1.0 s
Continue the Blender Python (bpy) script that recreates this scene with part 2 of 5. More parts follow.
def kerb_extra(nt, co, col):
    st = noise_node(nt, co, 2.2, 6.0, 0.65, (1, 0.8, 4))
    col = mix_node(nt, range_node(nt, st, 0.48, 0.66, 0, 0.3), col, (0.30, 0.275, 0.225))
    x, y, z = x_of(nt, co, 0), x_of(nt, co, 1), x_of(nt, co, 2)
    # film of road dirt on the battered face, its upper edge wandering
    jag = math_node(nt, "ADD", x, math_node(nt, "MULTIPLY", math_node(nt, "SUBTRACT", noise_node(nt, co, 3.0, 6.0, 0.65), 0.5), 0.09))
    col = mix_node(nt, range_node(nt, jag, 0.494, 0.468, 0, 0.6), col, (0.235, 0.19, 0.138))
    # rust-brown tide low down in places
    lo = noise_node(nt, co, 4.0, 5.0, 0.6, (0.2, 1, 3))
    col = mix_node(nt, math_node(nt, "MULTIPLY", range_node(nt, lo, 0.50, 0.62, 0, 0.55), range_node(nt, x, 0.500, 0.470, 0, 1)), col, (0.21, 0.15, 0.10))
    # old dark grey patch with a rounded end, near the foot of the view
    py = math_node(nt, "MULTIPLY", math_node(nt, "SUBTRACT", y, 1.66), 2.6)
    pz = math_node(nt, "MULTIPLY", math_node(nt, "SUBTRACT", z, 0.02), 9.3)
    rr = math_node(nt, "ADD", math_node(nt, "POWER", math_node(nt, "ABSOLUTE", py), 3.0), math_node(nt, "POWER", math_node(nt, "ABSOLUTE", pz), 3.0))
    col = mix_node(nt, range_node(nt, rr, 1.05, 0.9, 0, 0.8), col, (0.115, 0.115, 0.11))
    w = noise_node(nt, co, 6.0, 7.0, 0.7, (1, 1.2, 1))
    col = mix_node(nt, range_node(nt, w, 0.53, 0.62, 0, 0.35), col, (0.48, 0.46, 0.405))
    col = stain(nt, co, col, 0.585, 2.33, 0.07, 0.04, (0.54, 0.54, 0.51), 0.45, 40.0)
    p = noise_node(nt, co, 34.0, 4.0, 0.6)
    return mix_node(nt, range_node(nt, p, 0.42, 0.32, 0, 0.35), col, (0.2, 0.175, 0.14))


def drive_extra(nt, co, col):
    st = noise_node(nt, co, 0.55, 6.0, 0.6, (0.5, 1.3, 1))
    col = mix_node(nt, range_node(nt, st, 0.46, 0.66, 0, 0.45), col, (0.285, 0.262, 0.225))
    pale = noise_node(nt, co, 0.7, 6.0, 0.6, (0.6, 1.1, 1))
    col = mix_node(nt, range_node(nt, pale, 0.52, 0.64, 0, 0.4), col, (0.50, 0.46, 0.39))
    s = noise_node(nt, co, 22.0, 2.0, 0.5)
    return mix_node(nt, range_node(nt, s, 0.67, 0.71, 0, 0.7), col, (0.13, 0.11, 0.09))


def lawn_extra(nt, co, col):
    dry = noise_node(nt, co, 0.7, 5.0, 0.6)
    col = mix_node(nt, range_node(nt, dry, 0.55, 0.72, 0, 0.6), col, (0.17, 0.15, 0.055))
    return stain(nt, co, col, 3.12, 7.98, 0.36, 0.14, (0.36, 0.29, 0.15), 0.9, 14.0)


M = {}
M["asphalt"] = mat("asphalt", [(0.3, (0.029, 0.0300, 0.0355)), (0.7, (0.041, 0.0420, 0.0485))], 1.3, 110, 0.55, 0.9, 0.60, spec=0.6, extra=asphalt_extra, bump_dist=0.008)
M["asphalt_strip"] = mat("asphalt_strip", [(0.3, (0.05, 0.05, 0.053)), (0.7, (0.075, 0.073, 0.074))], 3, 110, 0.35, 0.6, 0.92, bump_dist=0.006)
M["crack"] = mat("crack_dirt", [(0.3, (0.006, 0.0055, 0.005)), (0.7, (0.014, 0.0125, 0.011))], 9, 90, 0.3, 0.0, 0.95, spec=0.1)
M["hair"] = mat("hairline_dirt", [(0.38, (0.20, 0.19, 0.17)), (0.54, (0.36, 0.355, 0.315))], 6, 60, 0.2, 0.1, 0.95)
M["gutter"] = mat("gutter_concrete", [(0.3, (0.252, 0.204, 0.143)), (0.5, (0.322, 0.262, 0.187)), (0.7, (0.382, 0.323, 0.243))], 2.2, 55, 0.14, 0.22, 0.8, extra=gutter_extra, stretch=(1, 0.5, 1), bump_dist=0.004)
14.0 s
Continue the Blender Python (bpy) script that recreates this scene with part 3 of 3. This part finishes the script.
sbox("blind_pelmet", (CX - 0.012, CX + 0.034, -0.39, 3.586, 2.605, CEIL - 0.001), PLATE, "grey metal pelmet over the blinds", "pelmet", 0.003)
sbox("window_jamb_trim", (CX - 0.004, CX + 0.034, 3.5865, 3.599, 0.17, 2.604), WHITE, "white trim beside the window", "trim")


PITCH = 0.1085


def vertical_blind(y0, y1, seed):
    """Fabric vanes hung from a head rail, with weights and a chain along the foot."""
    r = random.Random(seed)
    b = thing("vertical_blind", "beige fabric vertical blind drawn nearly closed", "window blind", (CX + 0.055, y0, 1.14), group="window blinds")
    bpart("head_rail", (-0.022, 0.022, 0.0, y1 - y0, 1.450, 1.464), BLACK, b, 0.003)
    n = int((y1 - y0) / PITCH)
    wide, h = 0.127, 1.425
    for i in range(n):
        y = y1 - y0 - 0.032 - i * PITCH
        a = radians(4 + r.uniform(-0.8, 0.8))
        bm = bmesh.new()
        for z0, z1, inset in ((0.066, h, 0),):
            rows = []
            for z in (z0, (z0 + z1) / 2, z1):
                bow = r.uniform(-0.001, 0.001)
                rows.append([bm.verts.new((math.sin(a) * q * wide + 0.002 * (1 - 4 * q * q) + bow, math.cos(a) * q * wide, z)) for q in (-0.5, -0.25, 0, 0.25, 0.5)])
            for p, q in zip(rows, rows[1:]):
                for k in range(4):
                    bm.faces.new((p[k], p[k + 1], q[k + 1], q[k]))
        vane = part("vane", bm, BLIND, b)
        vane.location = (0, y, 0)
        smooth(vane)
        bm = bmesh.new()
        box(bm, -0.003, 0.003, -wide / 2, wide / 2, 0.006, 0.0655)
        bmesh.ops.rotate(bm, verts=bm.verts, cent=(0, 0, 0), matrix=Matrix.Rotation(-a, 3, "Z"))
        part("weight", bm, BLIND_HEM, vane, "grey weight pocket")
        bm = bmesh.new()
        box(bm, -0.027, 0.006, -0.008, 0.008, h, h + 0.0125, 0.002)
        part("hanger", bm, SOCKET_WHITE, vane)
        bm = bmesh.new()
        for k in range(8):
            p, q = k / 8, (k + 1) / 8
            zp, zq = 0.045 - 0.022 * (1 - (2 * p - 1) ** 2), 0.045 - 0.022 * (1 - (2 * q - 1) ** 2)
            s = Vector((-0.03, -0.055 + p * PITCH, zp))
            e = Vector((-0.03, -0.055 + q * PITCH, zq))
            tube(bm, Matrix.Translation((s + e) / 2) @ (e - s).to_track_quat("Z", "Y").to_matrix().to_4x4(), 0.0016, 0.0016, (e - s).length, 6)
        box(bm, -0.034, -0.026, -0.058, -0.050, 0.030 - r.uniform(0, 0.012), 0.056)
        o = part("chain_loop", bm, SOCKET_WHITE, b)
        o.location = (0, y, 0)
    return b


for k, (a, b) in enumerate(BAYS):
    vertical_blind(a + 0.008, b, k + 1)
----
### Brief
Quote all of the entries verbatim.

### Result of this exercise
1.0 s
Continue the Blender Python (bpy) script that recreates this scene with part 2 of 5. More parts follow.
def kerb_extra(nt, co, col):
    st = noise_node(nt, co, 2.2, 6.0, 0.65, (1, 0.8, 4))
    col = mix_node(nt, range_node(nt, st, 0.48, 0.66, 0, 0.3), col, (0.30, 0.275, 0.225))
    x, y, z = x_of(nt, co, 0), x_of(nt, co, 1), x_of(nt, co, 2)
    # film of road dirt on the battered face, its upper edge wandering
    jag = math_node(nt, "ADD", x, math_node(nt, "MULTIPLY", math_node(nt, "SUBTRACT", noise_node(nt, co, 3.0, 6.0, 0.65), 0.5), 0.09))
    col = mix_node(nt, range_node(nt, jag, 0.494, 0.468, 0, 0.6), col, (0.235, 0.19, 0.138))
    # rust-brown tide low down in places
    lo = noise_node(nt, co, 4.0, 5.0, 0.6, (0.2, 1, 3))
    col = mix_node(nt, math_node(nt, "MULTIPLY", range_node(nt, lo, 0.50, 0.62, 0, 0.55), range_node(nt, x, 0.500, 0.470, 0, 1)), col, (0.21, 0.15, 0.10))
    # old dark grey patch with a rounded end, near the foot of the view
    py = math_node(nt, "MULTIPLY", math_node(nt, "SUBTRACT", y, 1.66), 2.6)
    pz = math_node(nt, "MULTIPLY", math_node(nt, "SUBTRACT", z, 0.02), 9.3)
    rr = math_node(nt, "ADD", math_node(nt, "POWER", math_node(nt, "ABSOLUTE", py), 3.0), math_node(nt, "POWER", math_node(nt, "ABSOLUTE", pz), 3.0))
    col = mix_node(nt, range_node(nt, rr, 1.05, 0.9, 0, 0.8), col, (0.115, 0.115, 0.11))
    w = noise_node(nt, co, 6.0, 7.0, 0.7, (1, 1.2, 1))
    col = mix_node(nt, range_node(nt, w, 0.53, 0.62, 0, 0.35), col, (0.48, 0.46, 0.405))
    col = stain(nt, co, col, 0.585, 2.33, 0.07, 0.04, (0.54, 0.54, 0.51), 0.45, 40.0)
    p = noise_node(nt, co, 34.0, 4.0, 0.6)
    return mix_node(nt, range_node(nt, p, 0.42, 0.32, 0, 0.35), col, (0.2, 0.175, 0.14))


def drive_extra(nt, co, col):
    st = noise_node(nt, co, 0.55, 6.0, 0.6, (0.5, 1.3, 1))
    col = mix_node(nt, range_node(nt, st, 0.46, 0.66, 0, 0.45), col, (0.285, 0.262, 0.225))
    pale = noise_node(nt, co, 0.7, 6.0, 0.6, (0.6, 1.1, 1))
    col = mix_node(nt, range_node(nt, pale, 0.52, 0.64, 0, 0.4), col, (0.50, 0.46, 0.39))
    s = noise_node(nt, co, 22.0, 2.0, 0.5)
    return mix_node(nt, range_node(nt, s, 0.67, 0.71, 0, 0.7), col, (0.13, 0.11, 0.09))


def lawn_extra(nt, co, col):
    dry = noise_node(nt, co, 0.7, 5.0, 0.6)
    col = mix_node(nt, range_node(nt, dry, 0.55, 0.72, 0, 0.6), col, (0.17, 0.15, 0.055))
    return stain(nt, co, col, 3.12, 7.98, 0.36, 0.14, (0.36, 0.29, 0.15), 0.9, 14.0)


M = {}
M["asphalt"] = mat("asphalt", [(0.3, (0.029, 0.0300, 0.0355)), (0.7, (0.041, 0.0420, 0.0485))], 1.3, 110, 0.55, 0.9, 0.60, spec=0.6, extra=asphalt_extra, bump_dist=0.008)
M["asphalt_strip"] = mat("asphalt_strip", [(0.3, (0.05, 0.05, 0.053)), (0.7, (0.075, 0.073, 0.074))], 3, 110, 0.35, 0.6, 0.92, bump_dist=0.006)
M["crack"] = mat("crack_dirt", [(0.3, (0.006, 0.0055, 0.005)), (0.7, (0.014, 0.0125, 0.011))], 9, 90, 0.3, 0.0, 0.95, spec=0.1)
M["hair"] = mat("hairline_dirt", [(0.38, (0.20, 0.19, 0.17)), (0.54, (0.36, 0.355, 0.315))], 6, 60, 0.2, 0.1, 0.95)
M["gutter"] = mat("gutter_concrete", [(0.3, (0.252, 0.204, 0.143)), (0.5, (0.322, 0.262, 0.187)), (0.7, (0.382, 0.323, 0.243))], 2.2, 55, 0.14, 0.22, 0.8, extra=gutter_extra, stretch=(1, 0.5, 1), bump_dist=0.004)
14.0 s
Continue the Blender Python (bpy) script that recreates this scene with part 3 of 3. This part finishes the script.
sbox("blind_pelmet", (CX - 0.012, CX + 0.034, -0.39, 3.586, 2.605, CEIL - 0.001), PLATE, "grey metal pelmet over the blinds", "pelmet", 0.003)
sbox("window_jamb_trim", (CX - 0.004, CX + 0.034, 3.5865, 3.599, 0.17, 2.604), WHITE, "white trim beside the window", "trim")


PITCH = 0.1085


def vertical_blind(y0, y1, seed):
    """Fabric vanes hung from a head rail, with weights and a chain along the foot."""
    r = random.Random(seed)
    b = thing("vertical_blind", "beige fabric vertical blind drawn nearly closed", "window blind", (CX + 0.055, y0, 1.14), group="window blinds")
    bpart("head_rail", (-0.022, 0.022, 0.0, y1 - y0, 1.450, 1.464), BLACK, b, 0.003)
    n = int((y1 - y0) / PITCH)
    wide, h = 0.127, 1.425
    for i in range(n):
        y = y1 - y0 - 0.032 - i * PITCH
        a = radians(4 + r.uniform(-0.8, 0.8))
        bm = bmesh.new()
        for z0, z1, inset in ((0.066, h, 0),):
            rows = []
            for z in (z0, (z0 + z1) / 2, z1):
                bow = r.uniform(-0.001, 0.001)
                rows.append([bm.verts.new((math.sin(a) * q * wide + 0.002 * (1 - 4 * q * q) + bow, math.cos(a) * q * wide, z)) for q in (-0.5, -0.25, 0, 0.25, 0.5)])
            for p, q in zip(rows, rows[1:]):
                for k in range(4):
                    bm.faces.new((p[k], p[k + 1], q[k + 1], q[k]))
        vane = part("vane", bm, BLIND, b)
        vane.location = (0, y, 0)
        smooth(vane)
        bm = bmesh.new()
        box(bm, -0.003, 0.003, -wide / 2, wide / 2, 0.006, 0.0655)
        bmesh.ops.rotate(bm, verts=bm.verts, cent=(0, 0, 0), matrix=Matrix.Rotation(-a, 3, "Z"))
        part("weight", bm, BLIND_HEM, vane, "grey weight pocket")
        bm = bmesh.new()
        box(bm, -0.027, 0.006, -0.008, 0.008, h, h + 0.0125, 0.002)
        part("hanger", bm, SOCKET_WHITE, vane)
        bm = bmesh.new()
        for k in range(8):
            p, q = k / 8, (k + 1) / 8
            zp, zq = 0.045 - 0.022 * (1 - (2 * p - 1) ** 2), 0.045 - 0.022 * (1 - (2 * q - 1) ** 2)
            s = Vector((-0.03, -0.055 + p * PITCH, zp))
            e = Vector((-0.03, -0.055 + q * PITCH, zq))
            tube(bm, Matrix.Translation((s + e) / 2) @ (e - s).to_track_quat("Z", "Y").to_matrix().to_4x4(), 0.0016, 0.0016, (e - s).length, 6)
        box(bm, -0.034, -0.026, -0.058, -0.050, 0.030 - r.uniform(0, 0.012), 0.056)
        o = part("chain_loop", bm, SOCKET_WHITE, b)
        o.location = (0, y, 0)
    return b


for k, (a, b) in enumerate(BAYS):
    vertical_blind(a + 0.008, b, k + 1)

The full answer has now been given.